The Supreme Court’s decision last month in the Citizens United v. Federal Election Commission case guarantees that big business will always be happy by solidifying corporate control over the nation’s legislative process. Discarding one hundred years of previous decisions, the court held that, under the First Amendment, when corporations spend money in the political process, it’s the same as when people make speeches.

This is a travesty. The practical effect of the decision is to accord huge multinational corporations the power to nullify the First Amendment rights of individual Americans. While you and I are “free” to drag a soapbox on to a street corner and  proclaim to our heart’s content, credit card companies, hedge funds, insurance companies are now “free” to unleash tens of millions of dollars from their corporate treasuries in an attempt to fix the outcome of any political debate in their favor. Sometimes that will backfire, as it did when insurance companies spent $80 million trying to persuade voters to defeat Proposition 103, the insurance reform I wrote back in 1988.  Californians figured out who was on the their side, and who wasn’t.

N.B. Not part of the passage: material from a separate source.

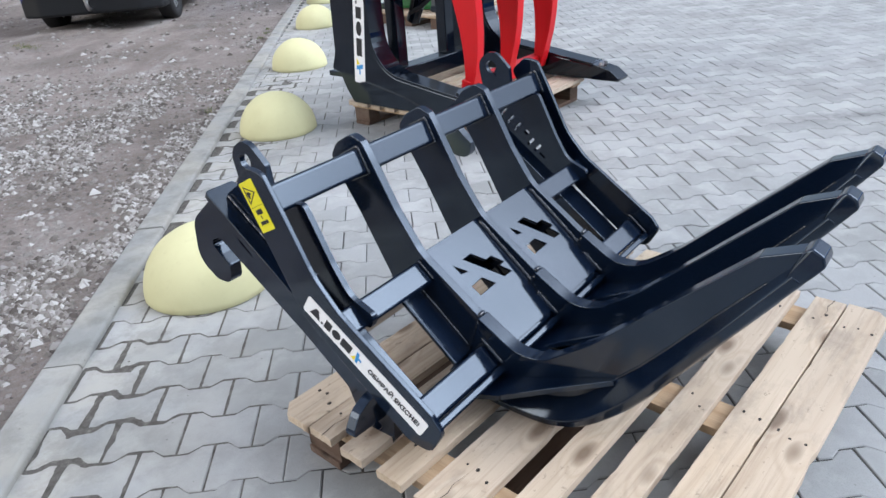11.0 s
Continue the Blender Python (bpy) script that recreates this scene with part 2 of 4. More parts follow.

But in the vast majority of lower profile issues, in which elected officials are called upon to choose between the policy choice favored by a huge money donor and the one that’s better for constituents, the money talks.

That’s why, despite the near-collapse of our financial system at the hands of the Money Industry, their lobbyists have still been able to stymie just about every congressional proposal to prevent another crash: reform of derivatives and the student loan system, creation of a Consumer Financial Protection Agency, and the recent proposal by the White House to ban banks from speculation.

The tyranny of the British monarchy led to the American Revolution. The Supreme Court’s decision substitutes a corporatocracy for the oppression of kings. So far, the tea parties that seem to be erupting spontaneously around the nation are directing their fire at the bailouts and other encroachments of government. They also need to keep an eye on the corporations that are arguably more powerful than the government already, or will soon be so thanks to the Supreme Court.